Se suelen confundir los términos, a pesar que la diferencia entre ellos es notoria.
Una persona diagnosticada de una enfermedad grave y sin posibilidades de curación puede tomar la decisión de no querer enfrentar el suplicio que tiene por delante. En varios países, existen leyes que permiten lo que en ese caso es eutanasia. Es una decisión libre.
La sedación terminal es ofrecer a un enfermo terminal una muerte no dolorosa y en paz. Es no prolongar la vida entendiendo que ya no existe posibilidad ni esperanza de recuperación. Eso suele ocurrir luego que alguien ha padecido una enfermedad contra la que ha luchado denodadamente sin éxito. Hay drogas específicas para este procedimiento de sedación terminal. Es no condenar a ese enfermo a una agonía insoportable.

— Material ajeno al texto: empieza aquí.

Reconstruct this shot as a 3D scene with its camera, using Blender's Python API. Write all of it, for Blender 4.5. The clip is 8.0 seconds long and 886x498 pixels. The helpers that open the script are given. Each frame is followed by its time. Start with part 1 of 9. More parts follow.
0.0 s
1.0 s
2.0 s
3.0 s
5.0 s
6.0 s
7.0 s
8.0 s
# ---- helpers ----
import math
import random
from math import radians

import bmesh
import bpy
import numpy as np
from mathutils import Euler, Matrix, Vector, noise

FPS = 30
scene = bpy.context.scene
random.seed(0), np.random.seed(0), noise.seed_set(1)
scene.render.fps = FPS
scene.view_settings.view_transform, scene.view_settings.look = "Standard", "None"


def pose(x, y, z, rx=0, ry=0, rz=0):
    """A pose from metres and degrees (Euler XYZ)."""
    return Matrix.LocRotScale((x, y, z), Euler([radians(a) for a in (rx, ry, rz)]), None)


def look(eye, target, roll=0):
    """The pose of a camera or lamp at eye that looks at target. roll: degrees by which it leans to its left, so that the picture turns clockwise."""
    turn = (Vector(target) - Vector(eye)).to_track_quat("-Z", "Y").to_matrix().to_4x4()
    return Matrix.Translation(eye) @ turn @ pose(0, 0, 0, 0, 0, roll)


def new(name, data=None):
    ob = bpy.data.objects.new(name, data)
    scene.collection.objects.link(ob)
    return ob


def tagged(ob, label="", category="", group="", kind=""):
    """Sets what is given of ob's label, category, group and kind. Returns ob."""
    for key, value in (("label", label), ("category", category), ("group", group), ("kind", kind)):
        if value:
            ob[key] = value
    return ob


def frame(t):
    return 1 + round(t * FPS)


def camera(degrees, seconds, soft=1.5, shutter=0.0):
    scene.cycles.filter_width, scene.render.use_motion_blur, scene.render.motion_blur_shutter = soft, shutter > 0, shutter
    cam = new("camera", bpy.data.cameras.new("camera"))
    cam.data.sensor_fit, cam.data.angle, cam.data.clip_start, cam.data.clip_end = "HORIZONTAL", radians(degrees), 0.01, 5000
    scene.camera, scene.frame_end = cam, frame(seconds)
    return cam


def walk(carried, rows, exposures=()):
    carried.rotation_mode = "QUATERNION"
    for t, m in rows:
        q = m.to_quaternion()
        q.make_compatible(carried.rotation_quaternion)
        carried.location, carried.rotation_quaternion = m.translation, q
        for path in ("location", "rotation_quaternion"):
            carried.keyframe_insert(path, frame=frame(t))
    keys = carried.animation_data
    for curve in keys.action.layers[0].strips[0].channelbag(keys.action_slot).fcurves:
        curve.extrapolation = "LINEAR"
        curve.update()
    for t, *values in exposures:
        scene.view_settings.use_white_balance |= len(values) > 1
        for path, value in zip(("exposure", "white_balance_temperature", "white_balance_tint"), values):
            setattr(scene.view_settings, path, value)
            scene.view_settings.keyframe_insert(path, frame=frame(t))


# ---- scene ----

Un tercer caso es aquel en que alguien ha sufrido muerte cerebral, y su cuerpo se mantiene por instrumentos y máquinas que le hacen respirar y mantener activos artificialmente sus órganos básicos. Esa persona no puede decidir por sí misma, y por tanto desconectarla de los aparatos es una decisión que compete a familiares.

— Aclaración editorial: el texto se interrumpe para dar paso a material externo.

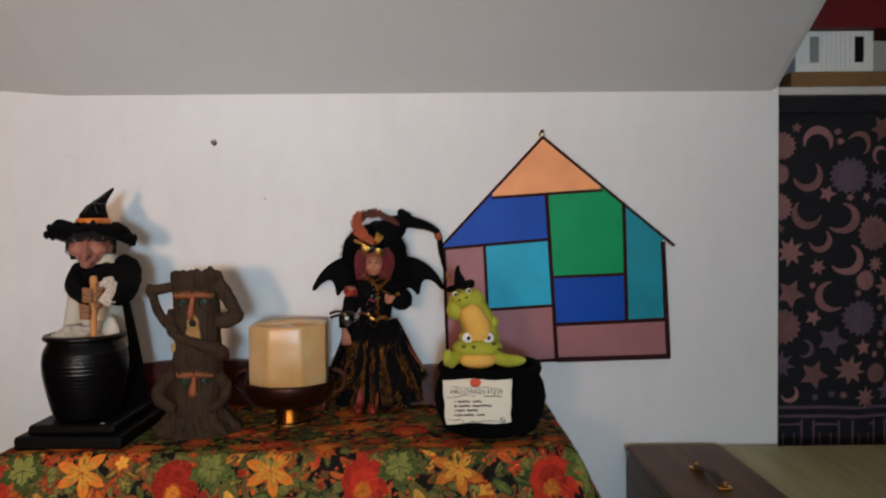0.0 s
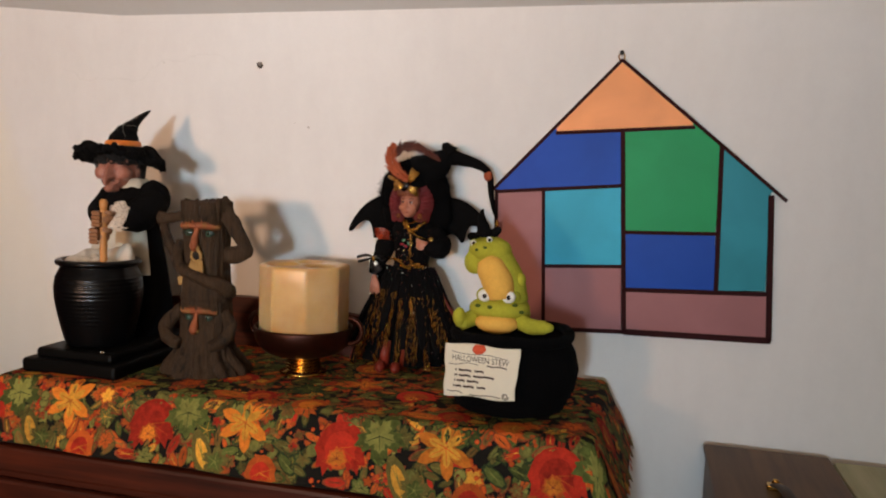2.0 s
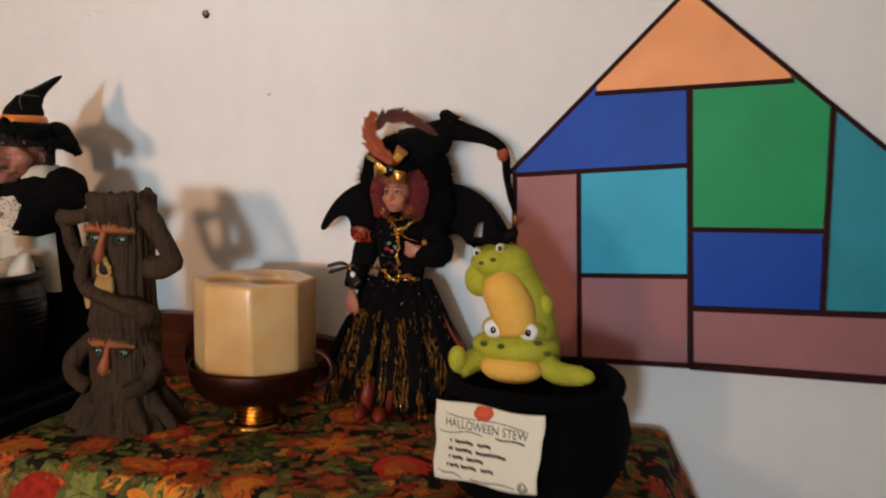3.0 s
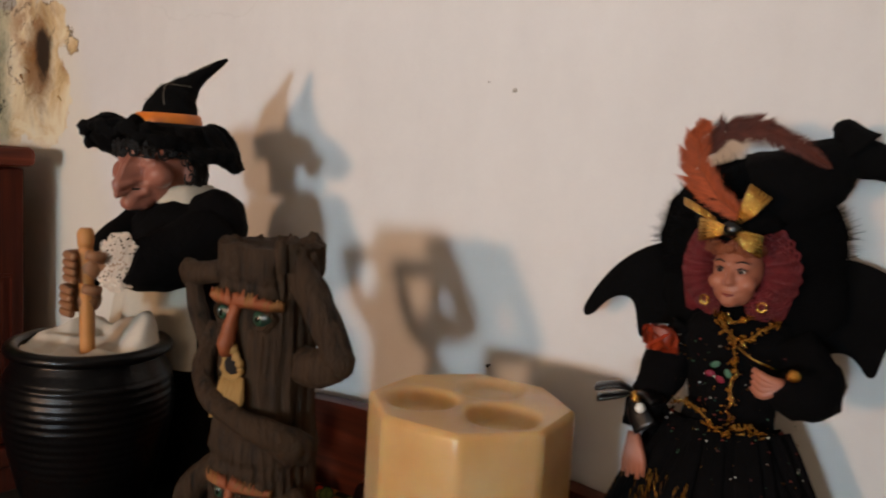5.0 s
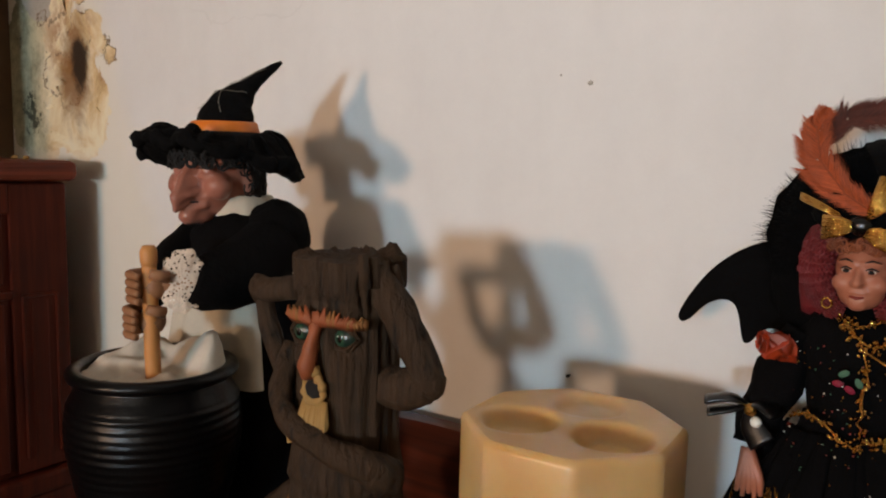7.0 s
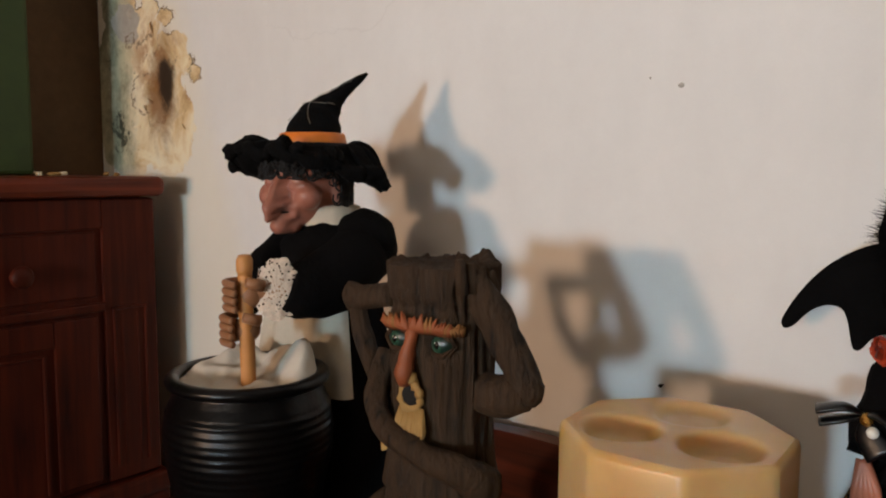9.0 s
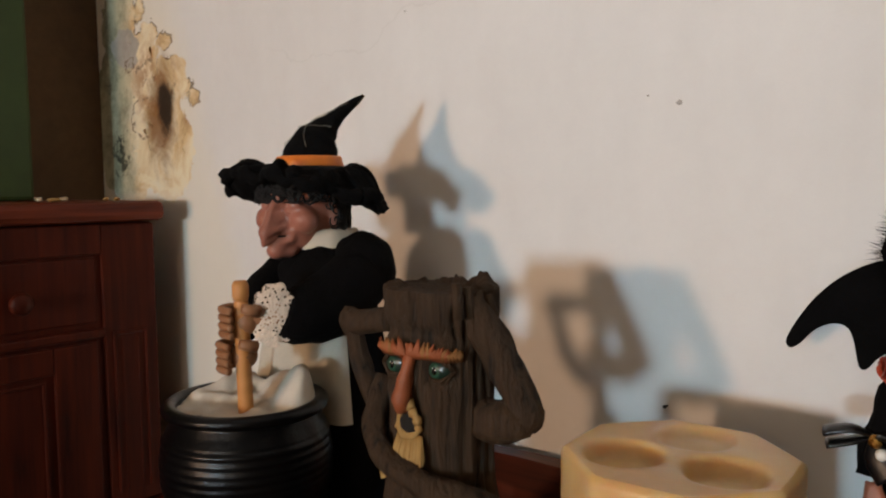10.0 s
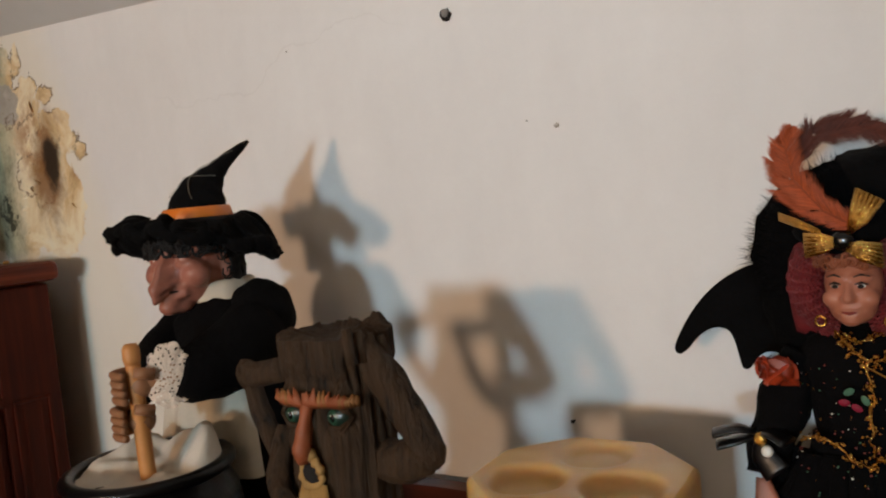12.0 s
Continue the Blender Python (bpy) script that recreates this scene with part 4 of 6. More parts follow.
    s.lathe([(0.0300, hz - 0.003), (0.0315, hz + 0.002), (0.0300, hz + 0.010), (0.0285, hz + 0.012)], (hx - 0.001, hy - 0.001), ORANGERIB, 48, lambda a, z: 0.0009 * math.sin(11 * a + z * 300))
    mid = [Vector((hx + a, hy + b, hz + c)) for a, b, c in ((0, 0, 0), (0.000, 0.001, 0.012), (0.0015, 0.006, 0.025), (0.004, 0.013, 0.036), (0.0065, 0.021, 0.045), (0.009, 0.031, 0.054), (0.0125, 0.043, 0.063), (0.0155, 0.054, 0.071))]
    rad = [0.028, 0.0265, 0.0215, 0.0140, 0.0088, 0.0064, 0.0044, 0.0018]
    s.tube(mid, rad, BLACKHAT, 32, wob=0.06)

    def on_cone(t, a):
        i = min(int(t), len(mid) - 2)
        r = (rad[i] + (rad[i + 1] - rad[i]) * (t - i)) * 1.05 + 0.0007
        d = (mid[i + 1] - mid[i]).normalized()
        e = (Vector((1, 0, 0)) - d * d.x).normalized()
        return mid[i].lerp(mid[i + 1], t - i) + r * (e * math.cos(a) + d.cross(e) * math.sin(a))
    # white stitching on the cone
    for t0, a0, t1, a1 in ((1.0, -1.9, 4.6, -1.2), (1.1, -0.9, 3.4, -1.9), (3.4, -1.9, 5.6, -0.9), (2.2, -1.9, 3.2, -0.3)):
        s.tube([on_cone(t0 + (t1 - t0) * q / 10, a0 + (a1 - a0) * q / 10) for q in range(11)], 0.00026, GREYTHREAD, 6)
    return s


witch().thing("witch_doll", "witch doll in black dress and floppy hat stirring a cauldron", "doll")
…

Ni la eutanasia, ni la sedación terminal, y tampoco la desconexión son en modo alguno suicidio ni mucho menos homicidio.
Algunas personas argumentan que en los tres casos se está privando a la persona de la posibilidad de un milagro. Ciertamente, los milagros ocurren, pero son mucho menos frecuentes que las muertes a las que se llega por un camino de dolor y sufrimiento inconmensurable. Y, además, los milagros son obra de Dios, que es todopoderoso. Nada le impediría a Dios realizar un milagro.
No somos quiénes para creer que podemos montarnos en un pedestal y desde esa altura arrogarnos el derecho al juicio. No es ético. Y es, por cierto, muy poco cristiano.